Thanks for the answers! Longer explanations are fine in Appendix, a short sentence about the pivot language should be written in the main text.

评论

Yes we will do that, thanks!

审稿意见
8

The authors give recommendations for the evaluation of (L)LMs, taking inspiration from learnings in machine translation evaluation from the past ~20 years. Issues with current (multilingual) evaluation methodology are laid out as well, like using machine translation for translating prompts or using small data sets for evaluation.
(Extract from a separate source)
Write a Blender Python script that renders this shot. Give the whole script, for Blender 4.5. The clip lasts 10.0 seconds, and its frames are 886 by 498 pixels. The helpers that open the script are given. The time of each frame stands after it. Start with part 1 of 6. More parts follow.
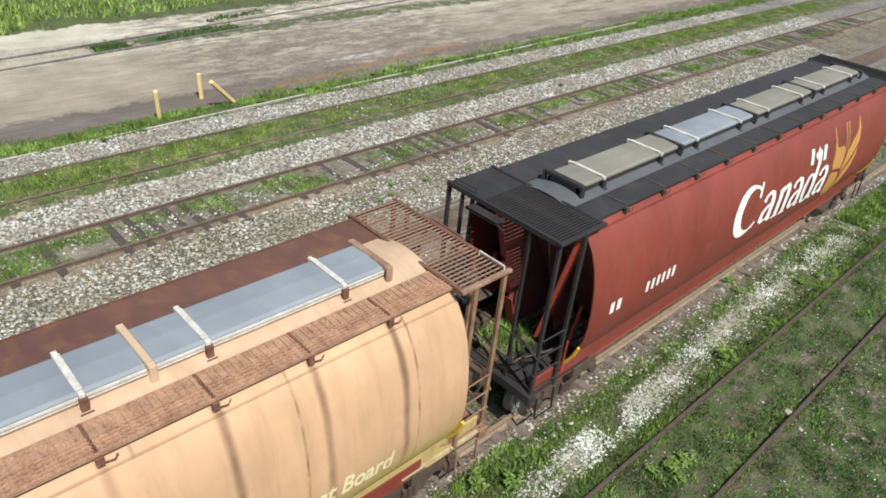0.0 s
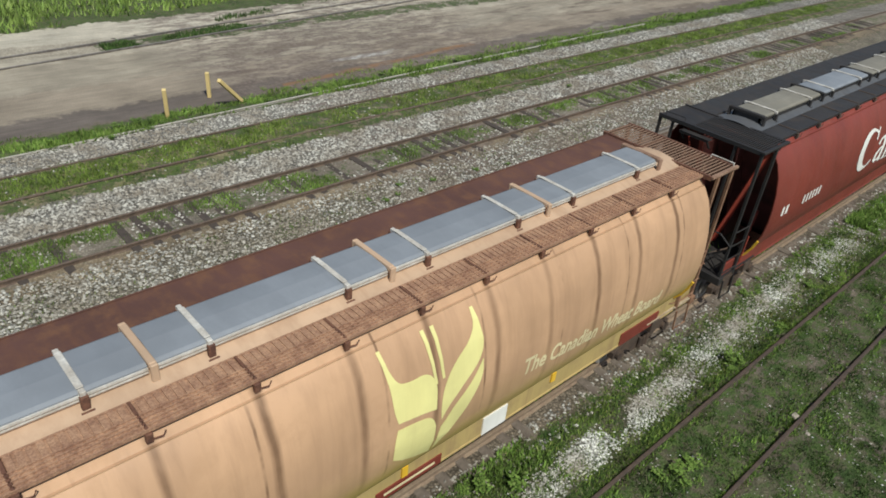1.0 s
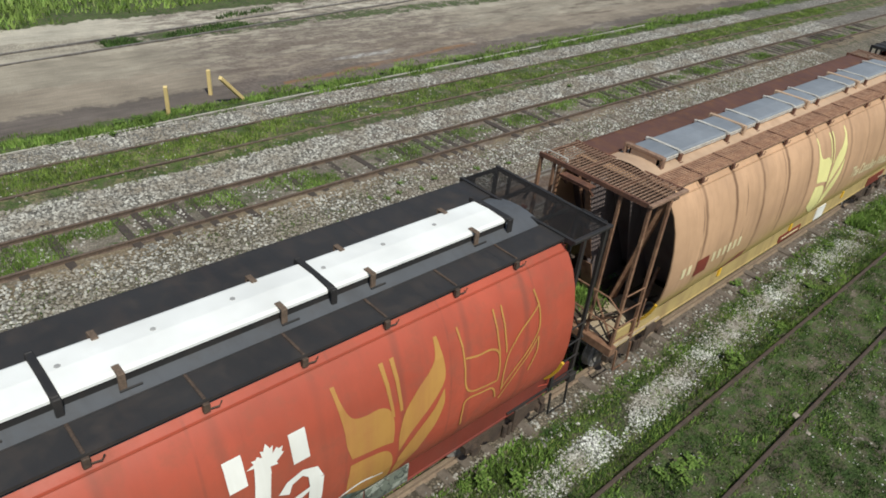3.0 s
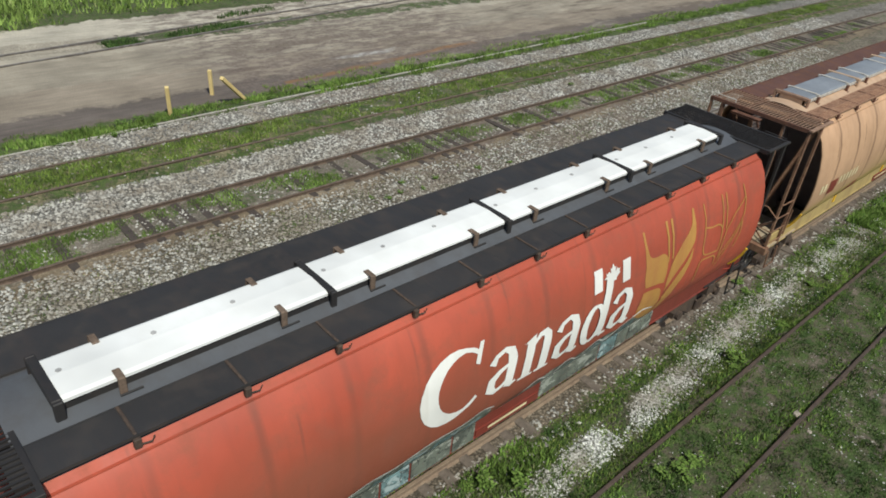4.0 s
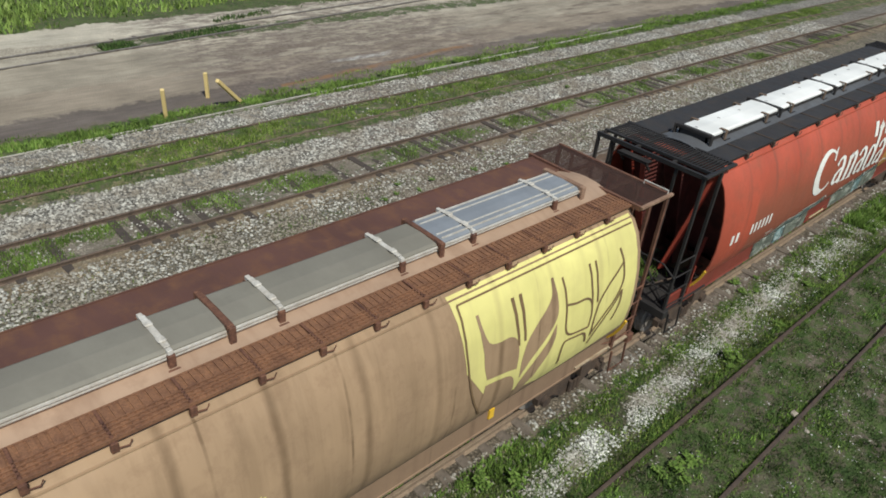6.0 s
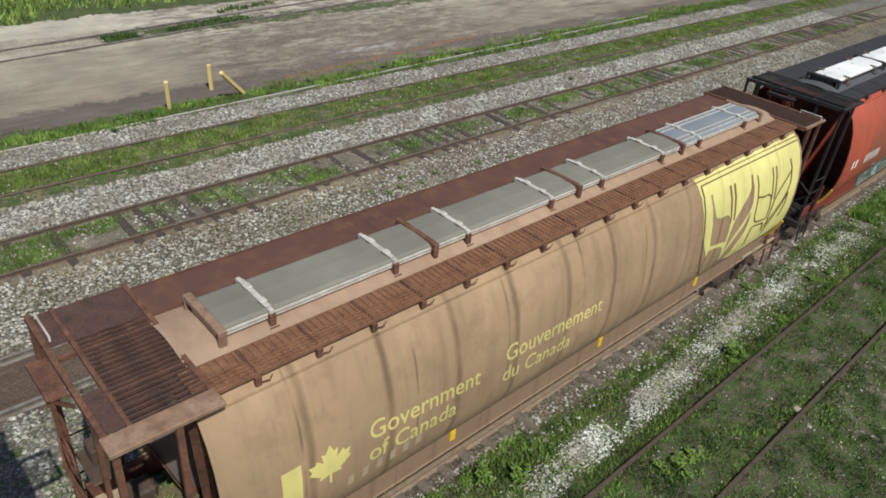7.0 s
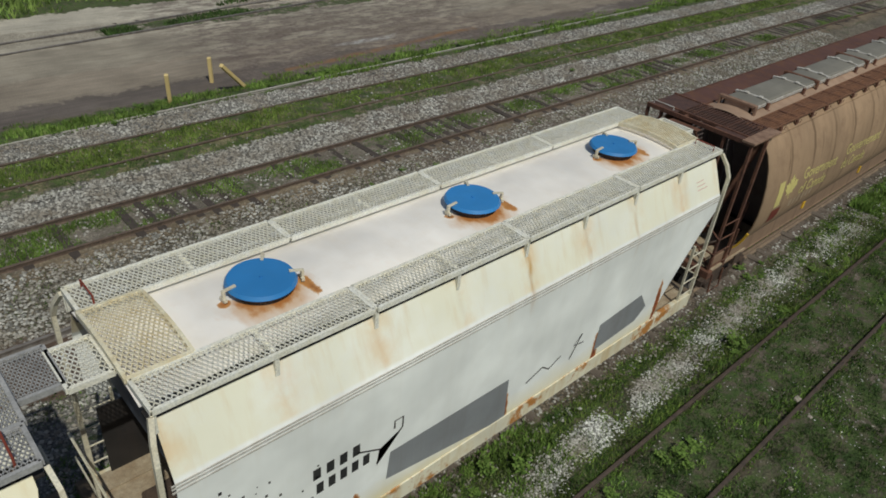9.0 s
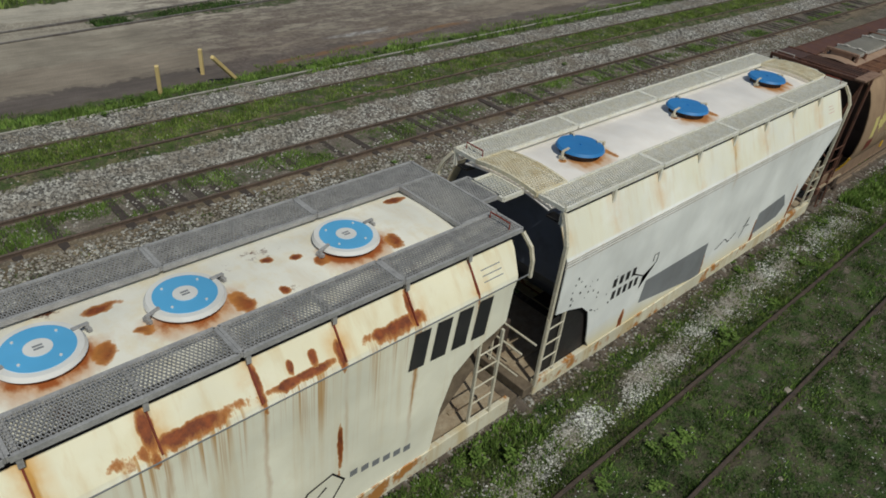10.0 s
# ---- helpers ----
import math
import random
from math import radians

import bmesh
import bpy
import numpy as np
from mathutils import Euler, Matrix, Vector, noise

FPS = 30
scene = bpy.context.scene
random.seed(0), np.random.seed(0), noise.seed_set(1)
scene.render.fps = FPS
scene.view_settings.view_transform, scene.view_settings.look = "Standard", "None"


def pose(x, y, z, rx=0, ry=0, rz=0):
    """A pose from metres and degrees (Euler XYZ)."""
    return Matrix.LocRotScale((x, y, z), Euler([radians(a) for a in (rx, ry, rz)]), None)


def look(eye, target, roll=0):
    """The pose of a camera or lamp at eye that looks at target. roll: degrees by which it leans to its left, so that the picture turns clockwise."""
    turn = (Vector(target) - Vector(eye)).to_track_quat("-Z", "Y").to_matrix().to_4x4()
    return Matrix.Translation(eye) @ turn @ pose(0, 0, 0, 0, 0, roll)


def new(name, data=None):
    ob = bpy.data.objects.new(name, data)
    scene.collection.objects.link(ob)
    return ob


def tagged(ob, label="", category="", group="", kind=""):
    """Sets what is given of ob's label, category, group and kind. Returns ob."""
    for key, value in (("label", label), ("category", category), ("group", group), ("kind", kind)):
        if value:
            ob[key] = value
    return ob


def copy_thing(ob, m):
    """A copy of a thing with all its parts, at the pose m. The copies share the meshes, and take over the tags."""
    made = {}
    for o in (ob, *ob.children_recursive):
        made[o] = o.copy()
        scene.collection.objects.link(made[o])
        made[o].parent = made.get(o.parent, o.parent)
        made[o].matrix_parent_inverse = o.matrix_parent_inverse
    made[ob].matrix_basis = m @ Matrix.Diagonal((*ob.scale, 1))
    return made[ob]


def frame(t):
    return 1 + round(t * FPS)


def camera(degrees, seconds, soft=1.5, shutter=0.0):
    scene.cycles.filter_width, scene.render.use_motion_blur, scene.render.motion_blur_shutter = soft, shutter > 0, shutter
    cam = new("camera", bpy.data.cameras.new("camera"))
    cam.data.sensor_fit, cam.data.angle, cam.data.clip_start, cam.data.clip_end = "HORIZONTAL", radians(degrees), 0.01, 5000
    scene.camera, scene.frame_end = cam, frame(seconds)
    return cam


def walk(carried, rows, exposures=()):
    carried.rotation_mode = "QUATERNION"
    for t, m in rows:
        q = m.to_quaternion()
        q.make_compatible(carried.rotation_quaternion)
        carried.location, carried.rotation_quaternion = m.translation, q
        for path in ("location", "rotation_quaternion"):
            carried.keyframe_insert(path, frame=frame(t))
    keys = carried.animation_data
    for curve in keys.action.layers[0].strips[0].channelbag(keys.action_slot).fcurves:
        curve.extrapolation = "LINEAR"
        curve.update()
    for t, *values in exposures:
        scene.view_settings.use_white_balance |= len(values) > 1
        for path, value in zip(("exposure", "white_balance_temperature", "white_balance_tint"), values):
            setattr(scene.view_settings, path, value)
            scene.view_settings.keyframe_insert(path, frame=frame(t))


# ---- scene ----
# ---- camera ----
cam = camera(63.9, 10.0, soft=1.75)
walk(cam, [
    (0.0, look((0.031, -6.715, 10.168), (12.293, 5.061, -0.366), 5.99)),
    (0.5, look((0.032, -6.695, 10.170), (12.243, 5.123, -0.377), 5.97)),
    (1.0, look((0.043, -6.698, 10.143), (12.186, 5.201, -0.392), 6.17)),
    (1.5, look((0.021, -6.736, 10.111), (12.166, 5.197, -0.382), 6.28)),
    (2.0, look((-0.036, -6.689, 10.112), (12.133, 5.210, -0.392), 6.47)),
    (2.5, look((-0.056, -6.664, 10.068), (12.147, 5.206, -0.429), 6.67)),
    (4.0, look((-0.046, -6.676, 10.161), (12.083, 5.195, -0.421), 6.32)),
    (4.5, look((0.063, -6.727, 10.115), (12.136, 5.220, -0.444), 6.23)),
    (5.0, look((-0.000, -6.748, 10.062), (12.143, 5.213, -0.401), 6.36)),
    (5.5, look((-0.028, -6.739, 10.012), (12.238, 5.165, -0.373), 6.24)),
    (7.0, look((0.017, -6.687, 10.147), (12.069, 5.148, -0.563), 6.20)),
    (7.5, look((0.036, -6.724, 10.112), (12.051, 5.117, -0.632), 6.09)),
    (8.0, look((0.032, -6.732, 10.075), (12.025, 5.115, -0.688), 6.16)),
    (8.5, look((0.020, -6.715, 10.095), (11.986, 5.104, -0.727), 5.92)),
    (9.0, look((-0.008, -6.706, 10.133), (11.966, 5.057, -0.741), 6.02)),
    (9.5, look((-0.017, -6.702, 10.075), (11.955, 5.035, -0.830), 6.14)),
    (10.0, look((-0.036, -6.725, 10.038), (12.078, 4.825, -0.910), 6.61)),
], exposures=[(0.0, 0.58), (0.5, 0.34), (1.0, -0.03), (2.5, -0.02), (5.5, -0.08), (7.5, 0.02), (8.0, 0.02), (8.5, -0.5), (9.5, -0.78), (10.0, -0.82)])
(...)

Some specific issues that are discussed:

  • Translationese: The authors show with round-trip translation via a pivot language that the worse the MT system is that's used to produce the translations, the easier the task becomes.
  • Significance testing: In MT evaluation, sigtests are widespread.
  • Averaging over languages: The authors show that categories like high- or low-resource languages are also useful for LM evaluation.
  • Call for more in-depth evaluation: Performance on long vs. short promps is the example here.
  • Reproducibility: The authors call for reproducible benchmarks, as exemplified by sacreBLEU which outputs identifiers for how it was run.
  • The authors point out that when doing LM-as-a-judge comparisons, the results may largely depend on the input language and evaluation LM.
  • Lastly, the authors call for meta-evaluation, to come up with evaluation protocols or quality dimensions (like MQM).

接收理由

  • Insightful analysis of LM evaluation in contrast to work in MT.
  • Clear recommendations for LM evaluation.

拒绝理由

None

评论

We thank all reviewers for their fantastic and thoughtful reviews. We are grateful for the time and the effort you have put into them, for your appreciation of our work, and your questions and suggestions. We add individual responses to address clarification questions, and we indicate where we will incorporate suggestions into the final submission.

最终决定

The paper tries to transfer lessons learnt from decades of MT evaluation to the evaluation of multilingual LLMs (mLLMs), highlighting for every area in that problem possible ("like data sourcing, prompts, metrics, reporting, and meta-evaluation", reviewer gL8s) insights from the MT literature, and performing small-scale experiments to illustrate claims and ideas. One reviewer in particular appreciated the thorough review, but raised concerns about some recommendations like averaging across languages.

Overall a useful review and conversation paper, reviewers seem to all only highlight minor issues if any at all. Personally, I appreciated the thoroughness with which concepts were evaluated, as shown for example by the inclusion of Figure 2, and agree that this could become a well-cited paper with influence in the field of mLLMs.